April 10, 2014
Afghan commander: cross-border Taliban alliance growing stronger
Reuters
Taliban militants in Pakistan have established an increasingly close relationship with insurgents from across the border in Afghanistan, supplying them with explosives and well-trained fighters, a senior Afghan army commander said on Wednesday.
The Taliban in Pakistan have always operated separately from their Afghan namesakes, fighting to topple the democratically elected government in Islamabad and establish a strict Islamic sharia state in the nuclear-armed nation of 180 million people.
But in recent weeks the two groups have secretly agreed to work together, with Pakistani militants announcing a ceasefire with their government in order to preserve militant bases used to stage cross-border attacks.
Major General Muhammad Shareef Yaftali, in charge of several eastern provinces on or near the Afghan border with Pakistan, said this relationship was growing stronger.
"They are working together now. They are going to hold this relationship. It helps them," Yaftali, commander of the 203rd Corps, said at a military base in Afghanistan’s Paktia province.
"The Afghan and Pakistani Taliban have the same ideology. They are the same people. They are of the same school."
The alliance complicates the picture for Yaftali’s troops as they try to bring law and order to some of the most violent and inaccessible areas of Afghanistanwhere militants linked to al Qaeda are believed to be holed up in remote mountain lairs.
But some are sceptical about the Taliban’s current ability to inflict heavy losses, pointing to the fact that there were no major attacks during last weekend’s presidential election in Afghanistan which the insurgents had vowed to disrupt.
Afghanistan has a notoriously bad relationship with Pakistan and often accuses its neighbour, as well as its ISI intelligence agency, of supporting militants and helping stage attacks on Afghan soil - a charge furiously denied by Pakistan.
Militant commanders have told Reuters the recent ceasefire was mainly imposed on the Taliban by the shadowy Pakistani Haqqani network which fears that an offensive by the Pakistani military in their North Waziristan stronghold could hamper their own push to carry out attacks in Afghanistan.
The changing nature of the war is a concern to commanders on the ground, particularly those like Yaftali who are deployed near Afghanistan’s porous and lawless border with Pakistan where Taliban attacks on security forces and civilians occur daily.
It also comes at a worrying time when U.S.-led forces are preparing to pull out by the end of the year, leaving Afghan troops to tackle the insurgency largely on their own.
Operations are winding down across the country. At Camp Thunder, a sprawling base near the city of Gardez where Yaftali spoke to reporters, U.S. army officers are working with his men only as advisers and leave front-line fighting to Afghan forces.
Yaftali said many students brainwashed in strict Islamic religious schools, or madrassas, in Pakistan had crossed the border to join forces with the Taliban. He said some 30,000 madrassas were shut in Pakistan last year, prompting an exodus of radically minded fighters.

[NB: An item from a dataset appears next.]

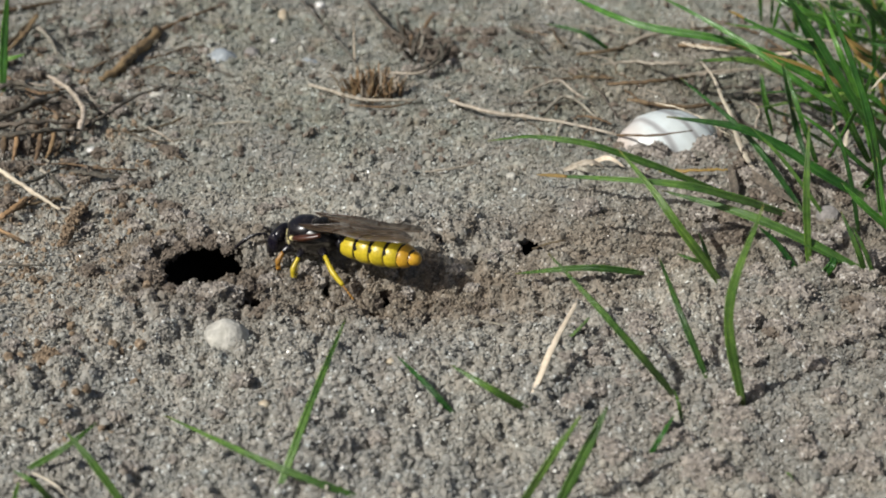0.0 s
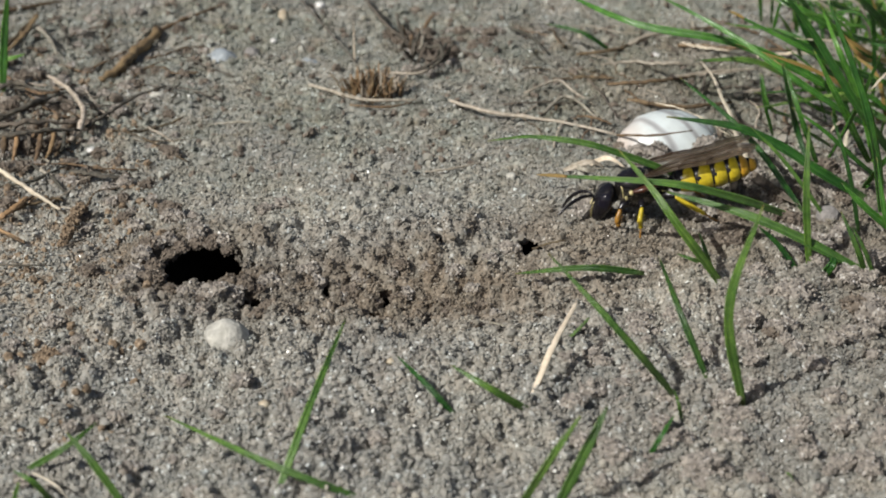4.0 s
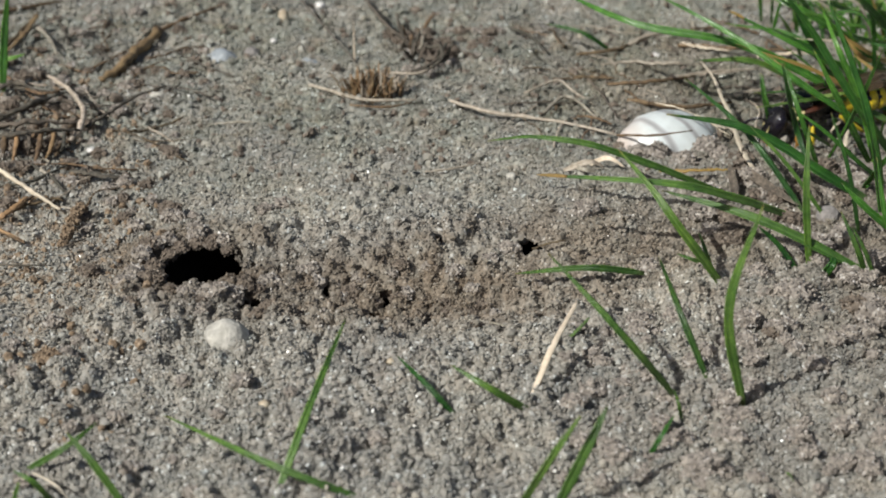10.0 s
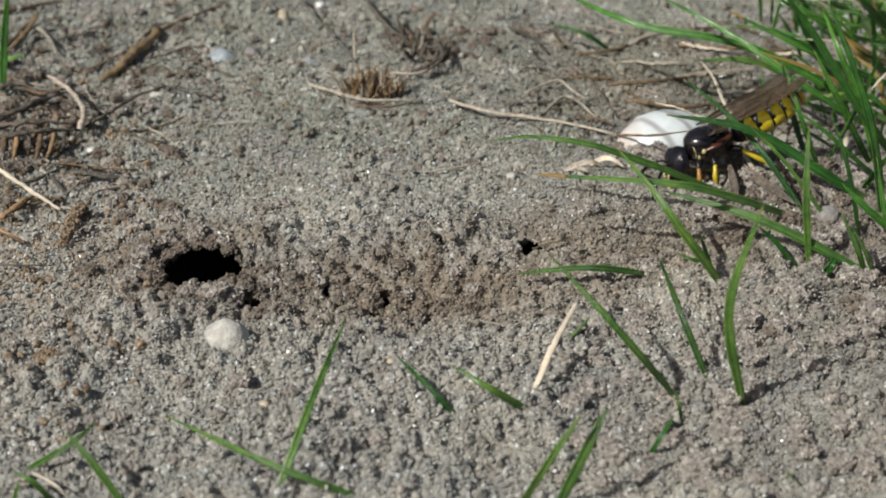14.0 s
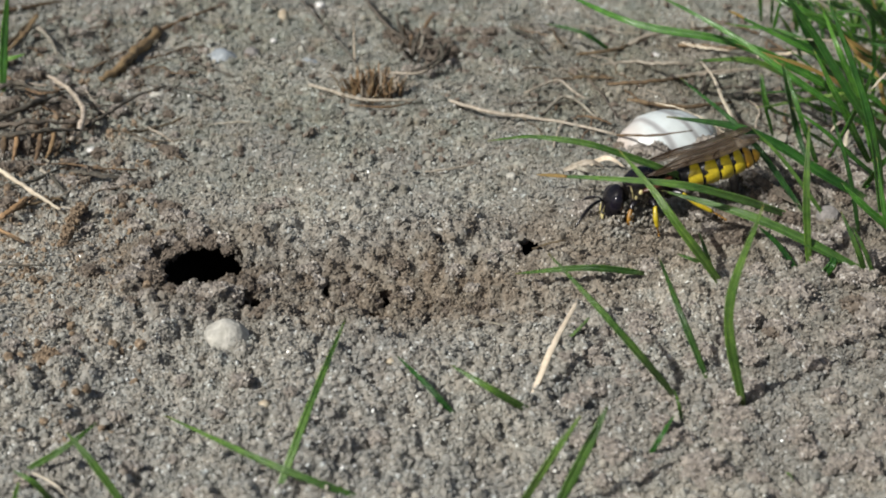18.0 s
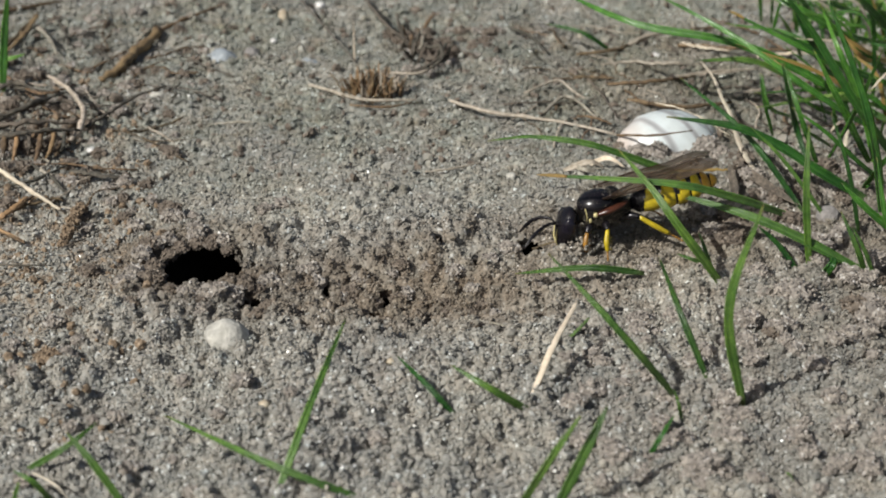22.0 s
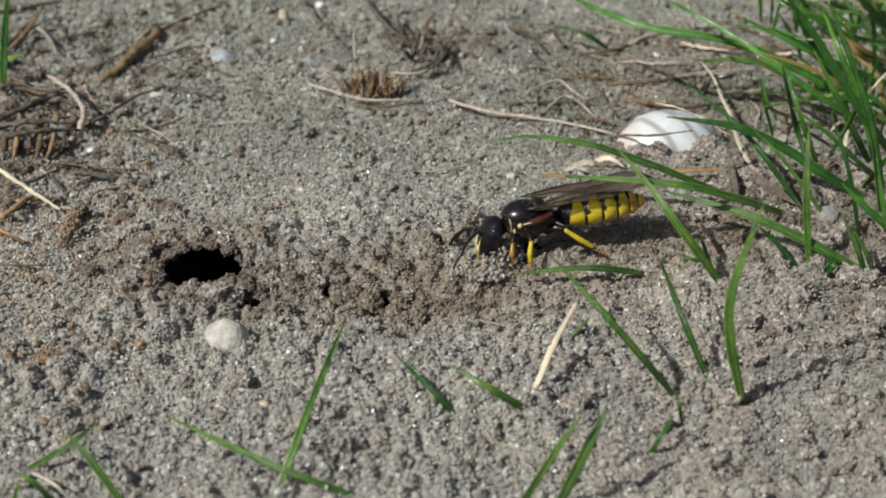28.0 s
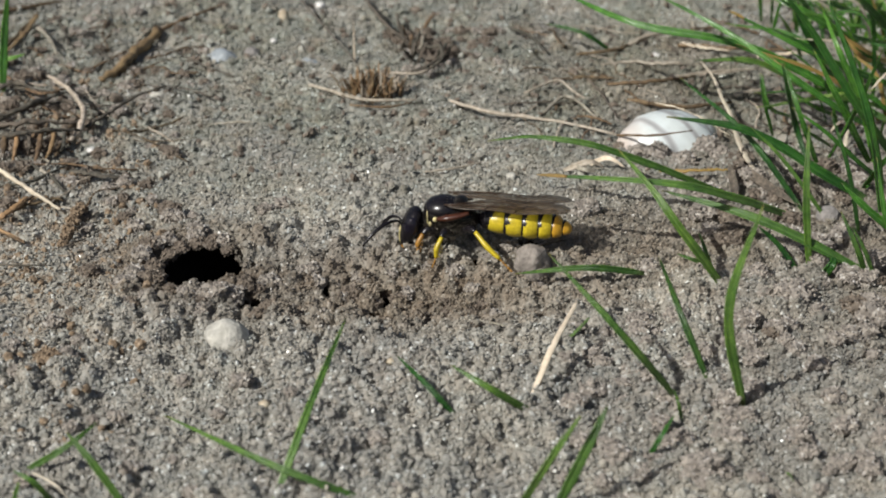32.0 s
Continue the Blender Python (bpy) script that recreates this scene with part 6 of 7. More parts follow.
clod(23.1, -13.5, 0.9, 0.92, None, 231)
clod(22.4, 5.7, 1.2, 0.61, DARK_CLOD, 232, "dark crumbly clod of damp sand")
clod(22.9, -12.8, 0.8, 0.48, DARK_CLOD, 233, "dark crumbly clod of damp sand")
clod(34.4, -4.5, 1.2, 1.08, None, 234)
clod(33.5, -7.0, 1.0, 0.93, None, 235)
clod(30.3, 10.3, 1.8, 0.60, None, 236)
clod(32.3, -13.6, 0.4, 0.60, None, 237)
clod(32.1, -6.7, 1.1, 0.95, None, 238)
clod(29.9, -7.5, 0.8, 0.58, None, 239)
clod(38.0, 11.4, 1.6, 1.17, None, 240)
clod(33.4, 11.6, 2.0, 1.12, DARK_CLOD, 241, "dark crumbly clod of damp sand")
clod(34.5, -7.1, 0.9, 0.44, DARK_CLOD, 242, "dark crumbly clod of damp sand")
clod(30.1, -4.4, 1.1, 0.92, None, 243)
clod(26.3, 13.5, 1.8, 1.14, DARK_CLOD, 244, "dark crumbly clod of damp sand")
clod(36.3, 9.5, 1.7, 1.04, None, 245)
clod(27.8, -28.0, 0.5, 0.81, None, 300)
clod(11.5, -30.3, 0.4, 0.54, None, 301)
clod(27.2, -32.5, 0.5, 0.59, None, 302)
clod(20.8, -17.1, 0.9, 0.44, None, 303)
clod(21.3, -26.3, 0.2, 0.81, None, 304)
clod(22.5, -19.9, 1.0, 0.59, None, 305)
clod(25.3, -27.1, 0.2, 0.40, None, 306)
clod(25.8, -33.4, 0.4, 0.42, None, 307)
clod(20.3, -24.6, 0.6, 0.78, None, 308)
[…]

"If one group is defeated they bring new fighters and it is easy for them to do that," said Yaftali, whose command extends over an area of about 83,000 square kllometers with a population of five million people.
He said most of the explosive devices also came from Pakistan. “There are no explosives-making factories in Afghanistan,” Yaftali said. “All the explosives enter Afghanistan from Pakistan. We are close to North Waziristan and there are Taliban training ground and funding sources.”